- Records to process:

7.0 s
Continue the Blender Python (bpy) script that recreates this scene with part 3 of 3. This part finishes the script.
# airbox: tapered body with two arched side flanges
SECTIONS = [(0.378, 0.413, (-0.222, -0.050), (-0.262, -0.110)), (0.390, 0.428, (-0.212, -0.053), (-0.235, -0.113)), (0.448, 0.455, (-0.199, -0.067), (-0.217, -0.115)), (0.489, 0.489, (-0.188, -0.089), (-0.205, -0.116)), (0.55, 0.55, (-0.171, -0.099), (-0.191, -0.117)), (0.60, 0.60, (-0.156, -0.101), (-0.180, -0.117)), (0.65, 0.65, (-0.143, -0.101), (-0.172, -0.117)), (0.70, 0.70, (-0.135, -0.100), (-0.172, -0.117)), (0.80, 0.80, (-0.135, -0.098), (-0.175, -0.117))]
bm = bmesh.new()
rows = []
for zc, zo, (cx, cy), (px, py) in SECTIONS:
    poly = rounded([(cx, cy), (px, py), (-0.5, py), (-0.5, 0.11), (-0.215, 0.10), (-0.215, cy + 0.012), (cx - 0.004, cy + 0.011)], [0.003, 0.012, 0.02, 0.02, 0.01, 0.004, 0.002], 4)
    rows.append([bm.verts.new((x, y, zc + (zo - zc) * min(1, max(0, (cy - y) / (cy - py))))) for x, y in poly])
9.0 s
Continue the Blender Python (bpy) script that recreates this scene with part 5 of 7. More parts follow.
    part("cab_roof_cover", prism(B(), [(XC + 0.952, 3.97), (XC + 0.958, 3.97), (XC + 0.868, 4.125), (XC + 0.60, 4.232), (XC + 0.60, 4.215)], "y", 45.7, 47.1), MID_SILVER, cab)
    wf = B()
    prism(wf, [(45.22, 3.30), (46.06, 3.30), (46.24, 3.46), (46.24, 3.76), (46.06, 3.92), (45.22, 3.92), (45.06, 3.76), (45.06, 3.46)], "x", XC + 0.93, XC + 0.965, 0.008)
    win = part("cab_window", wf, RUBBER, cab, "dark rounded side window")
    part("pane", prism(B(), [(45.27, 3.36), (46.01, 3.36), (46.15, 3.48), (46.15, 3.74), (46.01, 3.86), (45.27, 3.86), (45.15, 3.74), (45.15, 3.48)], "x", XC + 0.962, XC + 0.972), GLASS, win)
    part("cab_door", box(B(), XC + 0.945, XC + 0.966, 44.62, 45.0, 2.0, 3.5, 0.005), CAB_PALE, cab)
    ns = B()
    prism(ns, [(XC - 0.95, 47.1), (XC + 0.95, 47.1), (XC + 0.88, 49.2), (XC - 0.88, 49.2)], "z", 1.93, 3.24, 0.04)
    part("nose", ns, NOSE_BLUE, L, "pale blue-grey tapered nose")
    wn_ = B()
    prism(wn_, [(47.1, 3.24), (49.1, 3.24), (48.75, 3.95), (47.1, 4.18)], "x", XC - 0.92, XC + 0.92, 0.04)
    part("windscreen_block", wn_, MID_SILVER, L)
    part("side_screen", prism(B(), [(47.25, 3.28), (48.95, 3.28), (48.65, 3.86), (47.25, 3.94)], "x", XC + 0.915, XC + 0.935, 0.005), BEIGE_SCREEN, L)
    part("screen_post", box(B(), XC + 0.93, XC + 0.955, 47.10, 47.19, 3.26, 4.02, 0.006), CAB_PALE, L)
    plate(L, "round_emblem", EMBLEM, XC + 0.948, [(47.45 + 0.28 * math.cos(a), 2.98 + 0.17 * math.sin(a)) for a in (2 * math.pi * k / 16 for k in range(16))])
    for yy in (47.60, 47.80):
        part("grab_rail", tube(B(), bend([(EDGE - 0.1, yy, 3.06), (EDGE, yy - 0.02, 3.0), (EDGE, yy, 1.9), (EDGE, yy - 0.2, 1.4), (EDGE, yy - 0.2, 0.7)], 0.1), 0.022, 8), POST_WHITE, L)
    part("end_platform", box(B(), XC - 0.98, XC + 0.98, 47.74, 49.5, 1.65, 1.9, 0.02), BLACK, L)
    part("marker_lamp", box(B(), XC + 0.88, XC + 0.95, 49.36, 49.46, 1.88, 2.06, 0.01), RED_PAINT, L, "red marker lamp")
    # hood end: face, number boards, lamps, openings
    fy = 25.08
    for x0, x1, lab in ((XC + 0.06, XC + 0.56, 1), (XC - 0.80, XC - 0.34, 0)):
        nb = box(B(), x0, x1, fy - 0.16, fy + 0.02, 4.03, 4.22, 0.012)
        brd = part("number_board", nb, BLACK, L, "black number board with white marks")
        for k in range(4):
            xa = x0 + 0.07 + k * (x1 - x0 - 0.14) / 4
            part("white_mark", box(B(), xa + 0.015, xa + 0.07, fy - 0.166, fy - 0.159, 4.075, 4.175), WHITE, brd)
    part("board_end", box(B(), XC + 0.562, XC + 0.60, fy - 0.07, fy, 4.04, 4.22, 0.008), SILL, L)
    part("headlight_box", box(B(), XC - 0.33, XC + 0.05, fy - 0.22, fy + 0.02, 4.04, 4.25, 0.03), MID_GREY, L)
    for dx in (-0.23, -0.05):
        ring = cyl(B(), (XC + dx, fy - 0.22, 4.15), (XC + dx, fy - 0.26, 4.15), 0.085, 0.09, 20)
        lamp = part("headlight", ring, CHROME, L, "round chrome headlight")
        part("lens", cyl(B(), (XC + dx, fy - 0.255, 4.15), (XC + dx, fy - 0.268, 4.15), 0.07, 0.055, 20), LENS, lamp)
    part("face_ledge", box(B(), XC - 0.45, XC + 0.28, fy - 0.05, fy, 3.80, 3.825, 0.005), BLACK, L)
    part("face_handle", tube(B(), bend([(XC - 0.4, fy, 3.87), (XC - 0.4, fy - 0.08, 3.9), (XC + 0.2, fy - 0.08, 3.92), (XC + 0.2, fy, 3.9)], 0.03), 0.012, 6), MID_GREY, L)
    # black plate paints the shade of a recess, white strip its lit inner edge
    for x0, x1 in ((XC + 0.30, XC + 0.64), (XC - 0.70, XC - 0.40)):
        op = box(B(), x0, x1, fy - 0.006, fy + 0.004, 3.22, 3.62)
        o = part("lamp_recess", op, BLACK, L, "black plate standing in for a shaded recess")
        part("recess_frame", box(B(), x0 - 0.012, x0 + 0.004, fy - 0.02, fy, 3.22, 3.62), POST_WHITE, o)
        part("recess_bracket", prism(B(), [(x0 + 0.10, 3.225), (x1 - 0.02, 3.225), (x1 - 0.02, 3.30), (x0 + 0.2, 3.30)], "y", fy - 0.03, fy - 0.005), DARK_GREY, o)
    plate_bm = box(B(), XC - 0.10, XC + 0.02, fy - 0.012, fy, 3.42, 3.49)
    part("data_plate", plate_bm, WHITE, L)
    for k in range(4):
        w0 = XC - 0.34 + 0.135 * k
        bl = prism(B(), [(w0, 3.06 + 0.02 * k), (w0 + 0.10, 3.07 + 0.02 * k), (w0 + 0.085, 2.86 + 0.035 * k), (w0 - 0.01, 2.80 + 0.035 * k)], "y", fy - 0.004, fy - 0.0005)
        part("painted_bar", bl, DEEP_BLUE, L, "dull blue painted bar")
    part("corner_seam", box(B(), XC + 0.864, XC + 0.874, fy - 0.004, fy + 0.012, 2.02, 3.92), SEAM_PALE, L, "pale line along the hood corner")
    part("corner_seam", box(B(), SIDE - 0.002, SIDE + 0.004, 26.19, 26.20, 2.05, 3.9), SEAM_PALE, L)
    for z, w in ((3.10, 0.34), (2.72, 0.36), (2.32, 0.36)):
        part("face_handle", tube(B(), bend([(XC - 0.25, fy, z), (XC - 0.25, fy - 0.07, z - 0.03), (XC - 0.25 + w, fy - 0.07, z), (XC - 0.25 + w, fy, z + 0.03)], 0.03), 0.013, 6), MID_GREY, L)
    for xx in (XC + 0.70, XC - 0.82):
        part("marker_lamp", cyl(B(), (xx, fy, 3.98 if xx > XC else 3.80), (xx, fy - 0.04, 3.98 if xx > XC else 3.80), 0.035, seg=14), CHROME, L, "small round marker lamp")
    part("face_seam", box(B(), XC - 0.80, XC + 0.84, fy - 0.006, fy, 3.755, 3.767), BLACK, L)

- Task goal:
Select and copy every line of the listing with the word "scene".

- Response to this task:
Continue the Blender Python (bpy) script that recreates this scene with part 3 of 3. This part finishes the script.
Continue the Blender Python (bpy) script that recreates this scene with part 5 of 7. More parts follow.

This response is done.